Industrious, the WeWork competitor that launched in 2013, is today announcing the close of an $80 million Series C funding round. The financing was co-led by Riverwood Capital and Fifth Wall Ventures.
Industrious thinks of itself as a more premium version of WeWork, offering coworking space and workplace services to some 35 locations across 25 cities nationwide.
“Industrious is high quality, but understated,” said Industrious CEO Jamie Hodari. “We’re purposely understated. We don’t slap the Industrious logo all over everything, so that your company’s brand can shine through.”
In fact, Industrious can offer private entrances, complete with branding, to larger clients in the space. And as it would turn out, larger clients are becoming the name of the game.
Just as WeWork has begun to provide for larger enterprise companies, Industrious is also seeing the industry evolve.
“A year ago, many small businesses and freelancers had moved into a shared, managed workplace setting, and large businesses were just starting their experiment with coworking, asking if they could move a large team into a third-party provider’s space,” said Hodari. “Most major businesses are nearing the end of their first experiment with this, seeing that teams are happier and more productive here.”
Hodari explained that most emerging industries don’t reach a tipping point until they can prove that the outsourced option is better executed than a vertically integrated one. And he believes coworking, and Inustrious in particular, has surpassed that tipping point.

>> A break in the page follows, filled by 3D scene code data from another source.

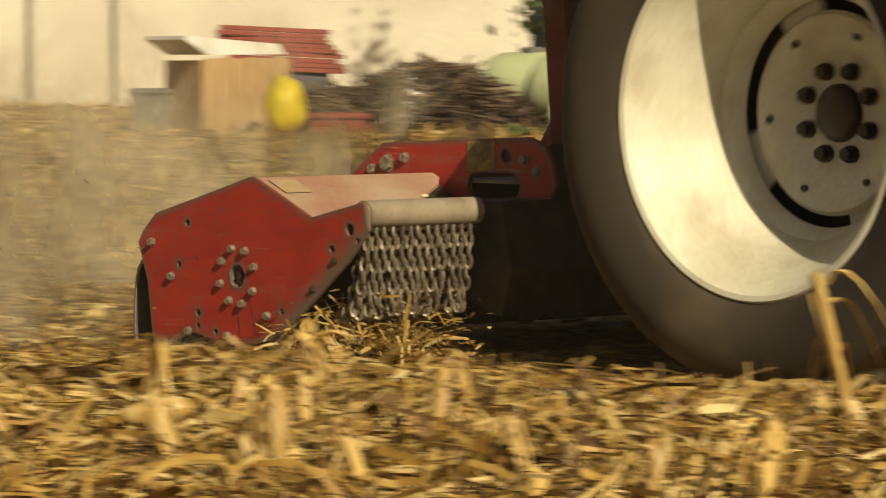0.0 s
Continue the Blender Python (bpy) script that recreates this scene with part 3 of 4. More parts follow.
    back = lambda u: (-0.450 + 0.073 * u - 0.0015, 0.084 + 0.090 * u + 0.0012)
    # the last, red piece paints the bracket's shadow on the panel
    for y0, y1, ink in ((0.02, 0.11, DECAL_PLUM), (0.115, 0.52, DECAL_INK), (0.525, 0.70, DECAL_SHADOW_RED)):
        mp("decal", sheet(B(), [back(0.93), back(0.12)], y0, y1, 0.0006), ink)
    # the maker's mark, as plain slanted shapes
    for i, (a, b, tall) in enumerate(((2.06, 1.95, 1.0), (1.93, 1.83, 1.0), (1.81, 1.71, 1.3), (1.69, 1.60, 1.3), (1.58, 1.55, 0.9), (1.52, 1.43, 1.0), (1.41, 1.32, 1.0), (1.30, 1.28, 1.0))):
        lo, hi = 0.30 - 0.12 * (tall - 1), 0.78
        p = lambda u: (-0.455 + 0.110 * u - 0.003, 0.040 + 0.116 * u + 0.0035)
        mp("logo_shape", sheet(B(), [p(hi), p(lo)], b, a, 0.0006), DECAL)
    mp("far_plate", prism(B(), [(-0.455, 0.035), (0.09, 0.512), (0.34, 0.73), (0.55, 0.73), (0.60, 0.2), (0.3, -0.15), (-0.05, -0.21), (-0.40, -0.20)], 2.862, 2.876), RED_DUSTY_LIT, "dusty dark red end plate", bevel=0.002)
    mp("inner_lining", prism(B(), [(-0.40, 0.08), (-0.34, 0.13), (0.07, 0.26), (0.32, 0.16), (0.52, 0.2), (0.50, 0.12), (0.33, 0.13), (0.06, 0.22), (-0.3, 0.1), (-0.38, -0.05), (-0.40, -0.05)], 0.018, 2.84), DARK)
    # cross tube with its sleeve
    mp("cross_tube", rod(B(), (-0.135, BY + 0.019, 0.296), (-0.135, 2.85, 0.292), 0.041, 28), PIPE, "dusty grey cross tube", smooth=True)
    mp("sleeve", rod(B(), (-0.135, 1.06, 0.298), (-0.135, 2.06, 0.296), 0.054, 28), RED_DUSTY_LIT, "dusty red sleeve", smooth=True, bevel=0.006)
    mp("greasy_joint", rod(B(), (-0.135, 2.07, 0.296), (-0.135, 2.26, 0.296), 0.0435, 28), DARK, "dark greasy tube joint", smooth=True)
    for y in (1.04, 2.07, 2.30):
        mp("collar", rod(B(), (-0.135, y - 0.012, 0.297), (-0.135, y + 0.012, 0.297), 0.049, 28), DARK, smooth=True)
    # bent hitch arm with its ribs and lug
    arm_path = [(-0.135, 0.33), (-0.122, 0.42), (-0.098, 0.52), (-0.056, 0.60), (0.005, 0.665), (0.085, 0.71), (0.18, 0.735), (0.32, 0.745)]
    mp("hitch_arm", sweep(B(), arm_path, 1.56, 0.15, 0.12, 0.05), RED_SHADED, "curved dusty red hitch arm", bevel=0.006)
    gus = B()
    bmesh.ops.create_cone(gus, segments=4, radius1=0.5, radius2=0.5, depth=1.0, cap_ends=True, matrix=Matrix.Rotation(radians(45), 4, "Z"))
    for v in gus.verts:
        u = 0.0 if v.co.z < 0 else 1.0
        sx, sy = (1 if v.co.x > 0 else -1), (1 if v.co.y > 0 else -1)
        v.co = Vector((-0.138 + 0.034 * u + sx * (0.036 - 0.010 * u), 1.56 + sy * (0.18 - 0.108 * u), 0.322 + 0.235 * u))
    mp("arm_gusset", gus, RED_DUSTY_LIT, "tapered dusty red gusset", bevel=0.006)
    mp("arm_rib", sweep(B(), [(x - 0.018 * (1 - i / 7), z) for i, (x, z) in enumerate(arm_path)], 1.56, 0.03, 0.03, 0.055), RED_SHADED, bevel=0.004)
    mp("arm_sticker", sweep(B(), [(-0.158, 0.45), (-0.142, 0.53)], 1.60, 0.055, 0.05, 0.004), DECAL)
    lug = mp("lug", lathe(B(), [(0.018, -0.02), (0.045, -0.02), (0.045, 0.02), (0.018, 0.02), (0.018, -0.02)], 24), RED_SHADED, smooth=True)
    lug.location = (-0.165, 1.58, 0.62)
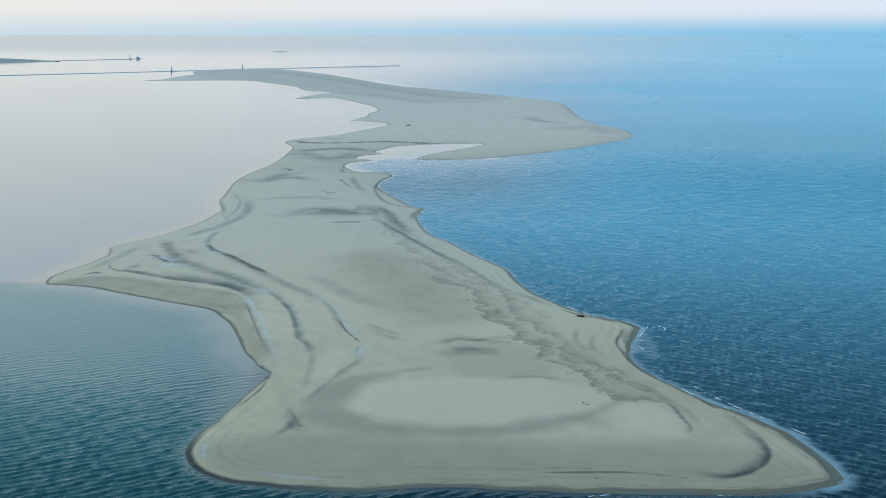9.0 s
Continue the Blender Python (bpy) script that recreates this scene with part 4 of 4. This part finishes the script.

Another large distinction between WeWork and Industrious is the business model. Industrious is moving away from the more capital-intensive real estate leases for new locations to simply partnering with property managers to provide everything from lobby activation and service to office design, workplace services, etc.
Hodari says that the cost of launching new locations has dramatically diminished for Industrious, which leaves some of this new funding for building out the company’s product suite.
Industrious, just like any business in 2018, is highly focused on collecting and collating data on the way that people use their workspace. In short, Industrious wants to give office managers and business leaders the information they need to keep workers happy and productive. For example, the company might discover that casual conference rooms with sofas and comfy chairs are used three times more than formal conference rooms, or that a happy hour with wine and liquor sees far higher attendance than one where only beer is served.
“To an outsider, living in a world of virtual reality and AI, this might seem boring,” said Hodari. “But for most American businesses that is a transformative piece of data. It’s not about using space more efficiently to save money, but rather about using it more efficiently to drive the types of spaces that people actually want to use throughout the day.”
Collecting and analyzing that data is not as simple as throwing up a few sensors, and Industrious is committed to building out an infrastructure that supports data analysis in the long term.
Hodari says that he thinks of Industrious as a subscription business, which means that the metric he cares about the most is churn. He added that Industrious has a net negative churn overall.
Industrious won’t share specific numbers on how many clients it has, but did admit to serving big name clients such as Chipotle, Full Screen, Hyatt, and Instacart.
The company has raised a total of $142 million in funding.